• SUPPLIED DATA:
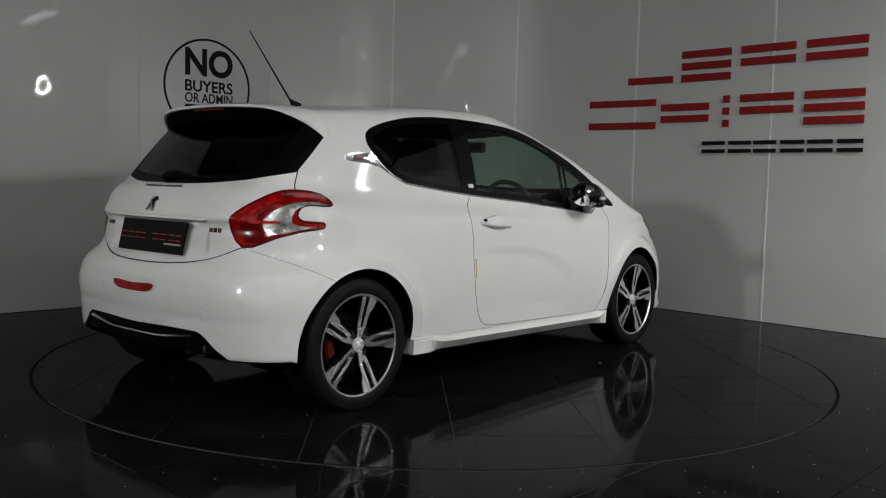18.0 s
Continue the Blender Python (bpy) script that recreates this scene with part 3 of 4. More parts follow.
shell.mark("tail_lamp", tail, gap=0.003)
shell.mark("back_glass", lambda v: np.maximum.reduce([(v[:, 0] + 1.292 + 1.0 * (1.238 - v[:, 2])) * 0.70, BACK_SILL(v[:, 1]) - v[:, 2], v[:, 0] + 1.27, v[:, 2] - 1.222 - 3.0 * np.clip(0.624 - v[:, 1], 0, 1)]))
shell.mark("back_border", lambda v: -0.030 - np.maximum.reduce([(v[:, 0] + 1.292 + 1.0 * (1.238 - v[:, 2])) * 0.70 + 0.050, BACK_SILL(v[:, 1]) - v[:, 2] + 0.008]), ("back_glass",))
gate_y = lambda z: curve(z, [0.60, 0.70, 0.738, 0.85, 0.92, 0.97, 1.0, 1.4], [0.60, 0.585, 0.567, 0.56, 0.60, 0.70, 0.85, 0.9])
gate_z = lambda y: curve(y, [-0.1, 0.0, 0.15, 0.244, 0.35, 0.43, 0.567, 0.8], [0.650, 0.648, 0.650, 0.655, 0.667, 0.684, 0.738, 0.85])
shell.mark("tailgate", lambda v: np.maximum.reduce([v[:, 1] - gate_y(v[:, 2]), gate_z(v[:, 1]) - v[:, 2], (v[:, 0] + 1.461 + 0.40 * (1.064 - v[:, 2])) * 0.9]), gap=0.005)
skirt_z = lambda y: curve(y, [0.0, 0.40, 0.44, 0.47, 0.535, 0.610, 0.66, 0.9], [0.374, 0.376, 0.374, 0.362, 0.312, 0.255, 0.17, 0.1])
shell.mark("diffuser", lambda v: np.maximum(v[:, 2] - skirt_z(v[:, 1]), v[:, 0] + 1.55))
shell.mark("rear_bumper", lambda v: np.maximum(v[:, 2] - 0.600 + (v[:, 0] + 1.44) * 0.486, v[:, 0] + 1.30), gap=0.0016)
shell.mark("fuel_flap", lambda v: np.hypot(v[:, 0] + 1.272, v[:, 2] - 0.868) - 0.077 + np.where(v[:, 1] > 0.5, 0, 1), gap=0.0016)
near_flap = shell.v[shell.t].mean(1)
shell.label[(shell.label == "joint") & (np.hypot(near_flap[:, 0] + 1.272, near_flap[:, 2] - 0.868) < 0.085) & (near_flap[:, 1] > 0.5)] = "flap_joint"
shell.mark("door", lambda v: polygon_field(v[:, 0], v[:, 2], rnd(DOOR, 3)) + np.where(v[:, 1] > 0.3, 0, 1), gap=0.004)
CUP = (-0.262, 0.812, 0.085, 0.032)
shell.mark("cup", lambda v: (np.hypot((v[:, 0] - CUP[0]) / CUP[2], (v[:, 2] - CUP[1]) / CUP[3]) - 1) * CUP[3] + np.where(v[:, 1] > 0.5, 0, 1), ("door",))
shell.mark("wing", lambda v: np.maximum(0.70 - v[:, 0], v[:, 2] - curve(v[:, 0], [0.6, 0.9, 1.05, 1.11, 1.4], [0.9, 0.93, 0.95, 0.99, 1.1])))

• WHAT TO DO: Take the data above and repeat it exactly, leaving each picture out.

• RESPONSE FOR THIS EXERCISE:
18.0 s
Continue the Blender Python (bpy) script that recreates this scene with part 3 of 4. More parts follow.
shell.mark("tail_lamp", tail, gap=0.003)
shell.mark("back_glass", lambda v: np.maximum.reduce([(v[:, 0] + 1.292 + 1.0 * (1.238 - v[:, 2])) * 0.70, BACK_SILL(v[:, 1]) - v[:, 2], v[:, 0] + 1.27, v[:, 2] - 1.222 - 3.0 * np.clip(0.624 - v[:, 1], 0, 1)]))
shell.mark("back_border", lambda v: -0.030 - np.maximum.reduce([(v[:, 0] + 1.292 + 1.0 * (1.238 - v[:, 2])) * 0.70 + 0.050, BACK_SILL(v[:, 1]) - v[:, 2] + 0.008]), ("back_glass",))
gate_y = lambda z: curve(z, [0.60, 0.70, 0.738, 0.85, 0.92, 0.97, 1.0, 1.4], [0.60, 0.585, 0.567, 0.56, 0.60, 0.70, 0.85, 0.9])
gate_z = lambda y: curve(y, [-0.1, 0.0, 0.15, 0.244, 0.35, 0.43, 0.567, 0.8], [0.650, 0.648, 0.650, 0.655, 0.667, 0.684, 0.738, 0.85])
shell.mark("tailgate", lambda v: np.maximum.reduce([v[:, 1] - gate_y(v[:, 2]), gate_z(v[:, 1]) - v[:, 2], (v[:, 0] + 1.461 + 0.40 * (1.064 - v[:, 2])) * 0.9]), gap=0.005)
skirt_z = lambda y: curve(y, [0.0, 0.40, 0.44, 0.47, 0.535, 0.610, 0.66, 0.9], [0.374, 0.376, 0.374, 0.362, 0.312, 0.255, 0.17, 0.1])
shell.mark("diffuser", lambda v: np.maximum(v[:, 2] - skirt_z(v[:, 1]), v[:, 0] + 1.55))
shell.mark("rear_bumper", lambda v: np.maximum(v[:, 2] - 0.600 + (v[:, 0] + 1.44) * 0.486, v[:, 0] + 1.30), gap=0.0016)
shell.mark("fuel_flap", lambda v: np.hypot(v[:, 0] + 1.272, v[:, 2] - 0.868) - 0.077 + np.where(v[:, 1] > 0.5, 0, 1), gap=0.0016)
near_flap = shell.v[shell.t].mean(1)
shell.label[(shell.label == "joint") & (np.hypot(near_flap[:, 0] + 1.272, near_flap[:, 2] - 0.868) < 0.085) & (near_flap[:, 1] > 0.5)] = "flap_joint"
shell.mark("door", lambda v: polygon_field(v[:, 0], v[:, 2], rnd(DOOR, 3)) + np.where(v[:, 1] > 0.3, 0, 1), gap=0.004)
CUP = (-0.262, 0.812, 0.085, 0.032)
shell.mark("cup", lambda v: (np.hypot((v[:, 0] - CUP[0]) / CUP[2], (v[:, 2] - CUP[1]) / CUP[3]) - 1) * CUP[3] + np.where(v[:, 1] > 0.5, 0, 1), ("door",))
shell.mark("wing", lambda v: np.maximum(0.70 - v[:, 0], v[:, 2] - curve(v[:, 0], [0.6, 0.9, 1.05, 1.11, 1.4], [0.9, 0.93, 0.95, 0.99, 1.1])))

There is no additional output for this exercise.